Et les avocats qui interviennent au soutien de l’un et de l’autre n’ont pas la faculté de trouver un accord lorsque chacun campe sur des positions irréconciliables. Il en va d’autant plus lorsque – et c’est fréquemment le cas – l’un des deux époux souhaite moins que l’autre divorcer, voire n’a pas perdu l’espoir de « reconquérir » celui ou celle qui souhaite reprendre sa liberté.

Alors les discussions s’éternisent, avec pour conséquence un divorce plus lent, mais aussi plus coûteux.

En effet, outre que chacun des époux doit disposer d’un avocat et que les conseils doivent rédiger la convention de divorce, la longueur des discussions, les multiples échanges souvent nécessaires pour parvenir à un accord, les alternances entre ultimatums et phases plus constructives se traduisent par une inflation du coût de la procédure que les parties n’ont souvent pas anticipée.

Mais la critique la plus sérieuse que l’on peut adresser au nouveau divorce par consentement mutuel tient au fait qu’il présente un risque sérieux de voir ignorés ou sérieusement affectés les droits de certaines parties.

En effet, la réforme du divorce par consentement mutuel a contribué au passage du mariage « institution » (le mariage intéresse les époux mais aussi la société toute entière car la famille représente la cellule de base de la société) à un mariage purement contractuel dans lequel c’est la volonté des époux qui détermine les obligations de chacun, notamment au moment de la séparation.

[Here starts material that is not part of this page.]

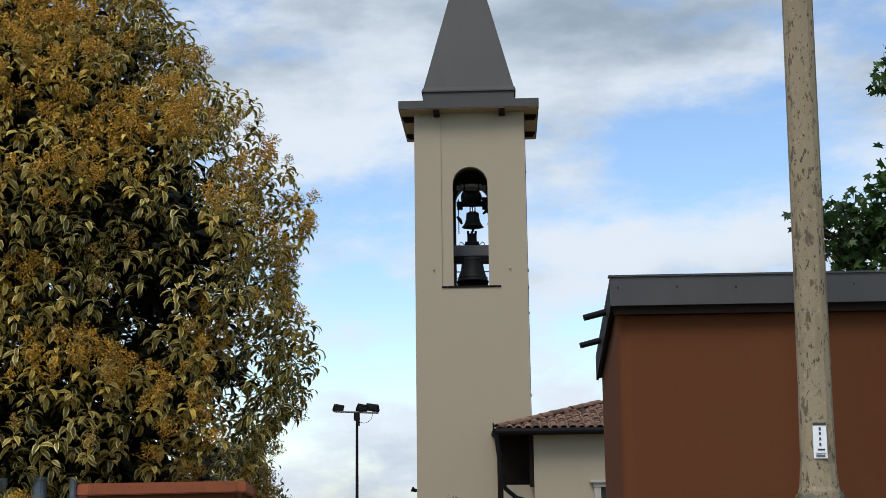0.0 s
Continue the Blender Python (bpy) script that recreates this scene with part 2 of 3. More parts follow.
def box(bm, lo, hi, bevel=0.0, m=None):
    c = [(a + b) / 2 for a, b in zip(lo, hi)]
    s = [abs(b - a) for a, b in zip(lo, hi)]
    made = bmesh.ops.create_cube(bm, size=1.0, matrix=Matrix.Translation(c) @ Matrix.Diagonal((*s, 1)))["verts"]
    if bevel:
        edges = list({e for v in made for e in v.link_edges})
        made = list({v for f in bmesh.ops.bevel(bm, geom=edges, offset=bevel, segments=2, affect="EDGES", profile=0.5)["faces"] for v in f.verts} | {v for v in made if v.is_valid})
    if m is not None:
        bmesh.ops.transform(bm, matrix=m, verts=[v for v in made if v.is_valid])
    return bm


def boxed(lo, hi, bevel=0.0, m=None):
    return box(bmesh.new(), lo, hi, bevel, m)


def tube(bm, pts, r, n=8, ends=True):
    """A round bar along points, r a number or one for each point."""
    pts = [Vector(p) for p in pts]
    rs = [r] * len(pts) if isinstance(r, (int, float)) else r
    rings = []
    for i, p in enumerate(pts):
        d = (pts[min(i + 1, len(pts) - 1)] - pts[max(i - 1, 0)]).normalized()
        a = d.orthogonal().normalized() if abs(d.z) > 0.95 else d.cross(Vector((0, 0, 1))).normalized()
        b = d.cross(a)
        rings.append([bm.verts.new(p + rs[i] * (math.cos(2 * math.pi * k / n) * a + math.sin(2 * math.pi * k / n) * b)) for k in range(n)])
    for r0, r1 in zip(rings, rings[1:]):
        for k in range(n):
            bm.faces.new((r0[k], r0[(k + 1) % n], r1[(k + 1) % n], r1[k]))
    if ends:
        bm.faces.new(rings[0])
        bm.faces.new(rings[-1][::-1])
    bmesh.ops.recalc_face_normals(bm, faces=bm.faces)
    return bm


def lathe(profile, n=32):
    """A body turned round z from rows of (radius, z)."""
    bm = bmesh.new()
    rings = [[bm.verts.new((r * math.cos(2 * math.pi * k / n), r * math.sin(2 * math.pi * k / n), z)) for k in range(n)] for r, z in profile]
    for r0, r1 in zip(rings, rings[1:]):
        for k in range(n):
            bm.faces.new((r0[k], r0[(k + 1) % n], r1[(k + 1) % n], r1[k]))
    bm.faces.new(rings[0][::-1])
    bm.faces.new(rings[-1])
    bmesh.ops.recalc_face_normals(bm, faces=bm.faces)
    return bm


def prism(bm, outline, axis, lo, hi):
    """A flat outline of (a, b) pushed along axis 0, 1 or 2 from lo to hi."""
    def at(a, b, c):
        v = [a, b]
        v.insert(axis, c)
        return v
    f0 = [bm.verts.new(at(a, b, lo)) for a, b in outline]
    f1 = [bm.verts.new(at(a, b, hi)) for a, b in outline]
    bm.faces.new(f0)
    bm.faces.new(f1[::-1])
    k = len(outline)
    for i in range(k):
        bm.faces.new((f0[i], f1[i], f1[(i + 1) % k], f0[(i + 1) % k]))
    bmesh.ops.recalc_face_normals(bm, faces=bm.faces)
    return bm


# ---- ground: level ----
def ground_height(y):
    return 0.0


def build_ground():
    bm = bmesh.new()
    xs = [-2500, -600, -150, -60, -30, -15, -8, -4, 0, 4, 8, 15, 30, 60, 150, 600, 2500]
    ys = [-2500, -600, -150, -40, -10, 0, 6, 10, 13.5, 15, 17, 19, 21, 23, 25, 27.5, 32, 40, 60, 150, 600, 2500]
    grid = [[bm.verts.new((x, y, ground_height(y))) for x in xs] for y in ys]
    for r0, r1 in zip(grid, grid[1:]):
        for i in range(len(xs) - 1):
            bm.faces.new((r0[i], r0[i + 1], r1[i + 1], r1[i]))
    tagged(part("ground", bm, M_GROUND), "level ground of dry grass and earth", "ground", kind="structure")


build_ground()

# ---- bell tower ----
TX0, TX1, TY0, TY1 = -2.975, 0.105, 33.41, 36.09
TCX, TCY = (TX0 + TX1) / 2, (TY0 + TY1) / 2
SILL, SPRING, RAD = 7.465, 10.35, 0.485
TOP = 12.40


PANEL = 0.80


def arch_wall(half, depth, z0, z1, recess):
    """One belfry wall: outer face at y = recess, inner at y = depth, with an arched opening down to the sill."""
    n = 18
    arc = [(RAD * math.cos(math.pi * k / n), SPRING + RAD * math.sin(math.pi * k / n)) for k in range(n + 1)]
    # two halves meet over the crown of the arch, so that each face stays simple
    bm = bmesh.new()
    prism(bm, [(half, z0), (half, z1), (0, z1)] + [q for q in reversed(arc) if q[0] > -1e-6] + [(RAD, z0)], 1, recess, depth)
    prism(bm, [(-half, z0), (-half, z1), (0, z1)] + [q for q in arc if q[0] < 1e-6] + [(-RAD, z0)], 1, recess, depth)
    bmesh.ops.remove_doubles(bm, verts=bm.verts, dist=1e-4)
    bmesh.ops.delete(bm, geom=[f for f in bm.faces if all(abs(v.co.x) < 1e-4 for v in f.verts)], context="FACES")
    bmesh.ops.recalc_face_normals(bm, faces=bm.faces)
    return bm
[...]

C’est ainsi que le divorce par consentement mutuel sans juge conduit les époux à se consentir des concessions réciproques afin de parvenir à un accord. Si un époux veut l’application du code civil et de tout le code civil en se fondant sur les jurisprudences les mieux établies, il est à craindre qu’aucun accord n’intervienne, surtout si le débiteur des obligations (souvent l’époux) est moins désireux de divorcer.

Le débiteur des obligations (pension alimentaire, prestation compensatoire, notamment, même si la question se pose aussi au stade de la liquidation du régime matrimonial) aura donc beau jeu de conditionner son accord à des concessions de l’époux créancier : contribution à l’éducation et à l’entretien des enfants revue à la baisse, réduction du montant de la prestation compensatoire ou même suppression pure et simple de celle-ci dans des cas où un juge en attribuerait sans doute une.

Le divorce par consentement mutuel sans juge aboutit ainsi à ce que l’un des époux, pour parvenir à un accord renonce de lui-même, prétendument volontairement (mais en réalité parce que le législateur l’a laissé seul dans une situation asymétrique), à des droits bien établis dans le code civil, auxquels il pourrait prétendre.

Si l’on rappelle que les femmes sont demanderesses au divorce dans près des trois quarts des cas et qu’elles sont le plus souvent créancières d’obligations financières acquittées par l’ancien époux, l’on aboutit au paradoxe selon lequel la réforme « progressiste » du divorce par consentement mutuel conduit à un affaiblissement de la position des femmes et à un recul par rapport à des droits reconnus formellement dans le code civil mais dont l’application concrète est en net retrait.